- **EXERCISE**:
Copy out the listing exactly.
○ ○ ○ ○ ○ ○ ○
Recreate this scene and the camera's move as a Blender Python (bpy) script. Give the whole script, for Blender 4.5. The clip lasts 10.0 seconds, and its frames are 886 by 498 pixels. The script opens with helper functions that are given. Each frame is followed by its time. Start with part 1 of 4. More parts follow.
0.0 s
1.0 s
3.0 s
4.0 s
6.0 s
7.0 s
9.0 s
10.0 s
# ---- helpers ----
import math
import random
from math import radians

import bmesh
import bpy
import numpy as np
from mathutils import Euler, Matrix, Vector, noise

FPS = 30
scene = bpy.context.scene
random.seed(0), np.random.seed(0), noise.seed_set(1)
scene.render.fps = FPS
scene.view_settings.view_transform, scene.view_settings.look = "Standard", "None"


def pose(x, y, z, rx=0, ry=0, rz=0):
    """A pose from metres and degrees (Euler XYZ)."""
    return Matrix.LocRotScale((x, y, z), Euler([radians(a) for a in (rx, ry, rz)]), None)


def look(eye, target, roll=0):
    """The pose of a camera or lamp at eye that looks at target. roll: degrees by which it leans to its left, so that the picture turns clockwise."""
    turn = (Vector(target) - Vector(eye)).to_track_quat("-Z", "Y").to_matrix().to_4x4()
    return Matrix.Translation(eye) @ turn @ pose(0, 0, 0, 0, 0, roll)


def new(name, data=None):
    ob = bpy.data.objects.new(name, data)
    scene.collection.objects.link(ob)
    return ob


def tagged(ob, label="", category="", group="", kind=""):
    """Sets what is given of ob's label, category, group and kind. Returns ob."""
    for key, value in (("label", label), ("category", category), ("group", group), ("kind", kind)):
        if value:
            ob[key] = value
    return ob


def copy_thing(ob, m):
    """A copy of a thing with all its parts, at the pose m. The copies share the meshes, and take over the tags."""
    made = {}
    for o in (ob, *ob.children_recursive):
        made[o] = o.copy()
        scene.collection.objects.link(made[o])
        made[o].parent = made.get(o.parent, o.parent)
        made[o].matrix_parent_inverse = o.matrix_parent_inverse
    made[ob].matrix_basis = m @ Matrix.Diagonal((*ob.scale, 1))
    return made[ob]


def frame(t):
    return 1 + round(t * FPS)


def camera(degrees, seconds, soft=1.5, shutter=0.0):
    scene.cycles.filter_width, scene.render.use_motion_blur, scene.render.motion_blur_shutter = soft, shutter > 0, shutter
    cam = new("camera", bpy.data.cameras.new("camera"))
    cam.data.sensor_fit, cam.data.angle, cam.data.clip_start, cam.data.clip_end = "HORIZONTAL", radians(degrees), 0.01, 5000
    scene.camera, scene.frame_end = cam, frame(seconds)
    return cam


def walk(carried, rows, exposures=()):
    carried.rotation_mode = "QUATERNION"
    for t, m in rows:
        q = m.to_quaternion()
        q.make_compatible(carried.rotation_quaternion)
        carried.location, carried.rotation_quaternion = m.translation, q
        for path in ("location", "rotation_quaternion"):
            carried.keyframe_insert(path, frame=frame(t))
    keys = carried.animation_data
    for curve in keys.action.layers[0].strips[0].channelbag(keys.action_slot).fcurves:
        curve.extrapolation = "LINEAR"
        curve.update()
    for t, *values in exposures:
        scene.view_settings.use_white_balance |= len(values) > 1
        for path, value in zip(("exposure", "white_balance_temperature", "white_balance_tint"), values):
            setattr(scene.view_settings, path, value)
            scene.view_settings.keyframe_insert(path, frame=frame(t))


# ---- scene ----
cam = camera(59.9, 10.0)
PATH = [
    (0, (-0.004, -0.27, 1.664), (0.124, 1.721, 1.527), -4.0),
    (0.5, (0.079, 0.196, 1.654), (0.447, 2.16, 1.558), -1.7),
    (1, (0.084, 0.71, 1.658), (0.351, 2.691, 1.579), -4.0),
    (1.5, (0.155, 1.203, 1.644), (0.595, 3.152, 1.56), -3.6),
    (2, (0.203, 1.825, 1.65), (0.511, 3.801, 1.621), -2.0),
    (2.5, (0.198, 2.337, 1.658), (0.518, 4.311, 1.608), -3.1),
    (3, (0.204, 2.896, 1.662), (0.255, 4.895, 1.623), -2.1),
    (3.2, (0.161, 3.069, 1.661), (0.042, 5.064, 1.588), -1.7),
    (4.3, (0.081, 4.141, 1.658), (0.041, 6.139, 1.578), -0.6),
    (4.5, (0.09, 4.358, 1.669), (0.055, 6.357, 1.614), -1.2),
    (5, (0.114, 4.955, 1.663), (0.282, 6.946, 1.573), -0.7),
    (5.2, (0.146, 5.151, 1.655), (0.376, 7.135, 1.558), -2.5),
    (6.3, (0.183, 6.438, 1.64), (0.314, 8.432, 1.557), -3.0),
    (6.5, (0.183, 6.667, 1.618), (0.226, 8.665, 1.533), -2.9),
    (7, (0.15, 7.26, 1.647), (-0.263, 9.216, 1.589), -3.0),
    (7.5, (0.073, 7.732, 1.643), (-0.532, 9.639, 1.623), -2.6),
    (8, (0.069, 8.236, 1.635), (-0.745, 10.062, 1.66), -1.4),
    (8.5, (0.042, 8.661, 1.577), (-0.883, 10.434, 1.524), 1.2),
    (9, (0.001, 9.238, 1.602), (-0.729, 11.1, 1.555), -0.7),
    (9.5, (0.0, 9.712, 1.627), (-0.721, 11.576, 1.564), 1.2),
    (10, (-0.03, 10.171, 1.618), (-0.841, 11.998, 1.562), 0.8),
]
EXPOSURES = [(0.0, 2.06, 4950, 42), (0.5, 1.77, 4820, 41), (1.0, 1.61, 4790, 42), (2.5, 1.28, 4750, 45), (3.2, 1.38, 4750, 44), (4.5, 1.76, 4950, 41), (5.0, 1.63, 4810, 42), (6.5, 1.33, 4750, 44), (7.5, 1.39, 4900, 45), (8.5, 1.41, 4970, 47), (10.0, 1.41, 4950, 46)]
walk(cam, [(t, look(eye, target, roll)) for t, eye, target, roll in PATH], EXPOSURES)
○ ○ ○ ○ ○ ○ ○
- **REPLY TO THE EXERCISE**:
Recreate this scene and the camera's move as a Blender Python (bpy) script. Give the whole script, for Blender 4.5. The clip lasts 10.0 seconds, and its frames are 886 by 498 pixels. The script opens with helper functions that are given. Each frame is followed by its time. Start with part 1 of 4. More parts follow.
0.0 s
1.0 s
3.0 s
4.0 s
6.0 s
7.0 s
9.0 s
10.0 s
# ---- helpers ----
import math
import random
from math import radians

import bmesh
import bpy
import numpy as np
from mathutils import Euler, Matrix, Vector, noise

FPS = 30
scene = bpy.context.scene
random.seed(0), np.random.seed(0), noise.seed_set(1)
scene.render.fps = FPS
scene.view_settings.view_transform, scene.view_settings.look = "Standard", "None"


def pose(x, y, z, rx=0, ry=0, rz=0):
    """A pose from metres and degrees (Euler XYZ)."""
    return Matrix.LocRotScale((x, y, z), Euler([radians(a) for a in (rx, ry, rz)]), None)


def look(eye, target, roll=0):
    """The pose of a camera or lamp at eye that looks at target. roll: degrees by which it leans to its left, so that the picture turns clockwise."""
    turn = (Vector(target) - Vector(eye)).to_track_quat("-Z", "Y").to_matrix().to_4x4()
    return Matrix.Translation(eye) @ turn @ pose(0, 0, 0, 0, 0, roll)


def new(name, data=None):
    ob = bpy.data.objects.new(name, data)
    scene.collection.objects.link(ob)
    return ob


def tagged(ob, label="", category="", group="", kind=""):
    """Sets what is given of ob's label, category, group and kind. Returns ob."""
    for key, value in (("label", label), ("category", category), ("group", group), ("kind", kind)):
        if value:
            ob[key] = value
    return ob


def copy_thing(ob, m):
    """A copy of a thing with all its parts, at the pose m. The copies share the meshes, and take over the tags."""
    made = {}
    for o in (ob, *ob.children_recursive):
        made[o] = o.copy()
        scene.collection.objects.link(made[o])
        made[o].parent = made.get(o.parent, o.parent)
        made[o].matrix_parent_inverse = o.matrix_parent_inverse
    made[ob].matrix_basis = m @ Matrix.Diagonal((*ob.scale, 1))
    return made[ob]


def frame(t):
    return 1 + round(t * FPS)


def camera(degrees, seconds, soft=1.5, shutter=0.0):
    scene.cycles.filter_width, scene.render.use_motion_blur, scene.render.motion_blur_shutter = soft, shutter > 0, shutter
    cam = new("camera", bpy.data.cameras.new("camera"))
    cam.data.sensor_fit, cam.data.angle, cam.data.clip_start, cam.data.clip_end = "HORIZONTAL", radians(degrees), 0.01, 5000
    scene.camera, scene.frame_end = cam, frame(seconds)
    return cam


def walk(carried, rows, exposures=()):
    carried.rotation_mode = "QUATERNION"
    for t, m in rows:
        q = m.to_quaternion()
        q.make_compatible(carried.rotation_quaternion)
        carried.location, carried.rotation_quaternion = m.translation, q
        for path in ("location", "rotation_quaternion"):
            carried.keyframe_insert(path, frame=frame(t))
    keys = carried.animation_data
    for curve in keys.action.layers[0].strips[0].channelbag(keys.action_slot).fcurves:
        curve.extrapolation = "LINEAR"
        curve.update()
    for t, *values in exposures:
        scene.view_settings.use_white_balance |= len(values) > 1
        for path, value in zip(("exposure", "white_balance_temperature", "white_balance_tint"), values):
            setattr(scene.view_settings, path, value)
            scene.view_settings.keyframe_insert(path, frame=frame(t))


# ---- scene ----
cam = camera(59.9, 10.0)
PATH = [
    (0, (-0.004, -0.27, 1.664), (0.124, 1.721, 1.527), -4.0),
    (0.5, (0.079, 0.196, 1.654), (0.447, 2.16, 1.558), -1.7),
    (1, (0.084, 0.71, 1.658), (0.351, 2.691, 1.579), -4.0),
    (1.5, (0.155, 1.203, 1.644), (0.595, 3.152, 1.56), -3.6),
    (2, (0.203, 1.825, 1.65), (0.511, 3.801, 1.621), -2.0),
    (2.5, (0.198, 2.337, 1.658), (0.518, 4.311, 1.608), -3.1),
    (3, (0.204, 2.896, 1.662), (0.255, 4.895, 1.623), -2.1),
    (3.2, (0.161, 3.069, 1.661), (0.042, 5.064, 1.588), -1.7),
    (4.3, (0.081, 4.141, 1.658), (0.041, 6.139, 1.578), -0.6),
    (4.5, (0.09, 4.358, 1.669), (0.055, 6.357, 1.614), -1.2),
    (5, (0.114, 4.955, 1.663), (0.282, 6.946, 1.573), -0.7),
    (5.2, (0.146, 5.151, 1.655), (0.376, 7.135, 1.558), -2.5),
    (6.3, (0.183, 6.438, 1.64), (0.314, 8.432, 1.557), -3.0),
    (6.5, (0.183, 6.667, 1.618), (0.226, 8.665, 1.533), -2.9),
    (7, (0.15, 7.26, 1.647), (-0.263, 9.216, 1.589), -3.0),
    (7.5, (0.073, 7.732, 1.643), (-0.532, 9.639, 1.623), -2.6),
    (8, (0.069, 8.236, 1.635), (-0.745, 10.062, 1.66), -1.4),
    (8.5, (0.042, 8.661, 1.577), (-0.883, 10.434, 1.524), 1.2),
    (9, (0.001, 9.238, 1.602), (-0.729, 11.1, 1.555), -0.7),
    (9.5, (0.0, 9.712, 1.627), (-0.721, 11.576, 1.564), 1.2),
    (10, (-0.03, 10.171, 1.618), (-0.841, 11.998, 1.562), 0.8),
]
EXPOSURES = [(0.0, 2.06, 4950, 42), (0.5, 1.77, 4820, 41), (1.0, 1.61, 4790, 42), (2.5, 1.28, 4750, 45), (3.2, 1.38, 4750, 44), (4.5, 1.76, 4950, 41), (5.0, 1.63, 4810, 42), (6.5, 1.33, 4750, 44), (7.5, 1.39, 4900, 45), (8.5, 1.41, 4970, 47), (10.0, 1.41, 4950, 46)]
walk(cam, [(t, look(eye, target, roll)) for t, eye, target, roll in PATH], EXPOSURES)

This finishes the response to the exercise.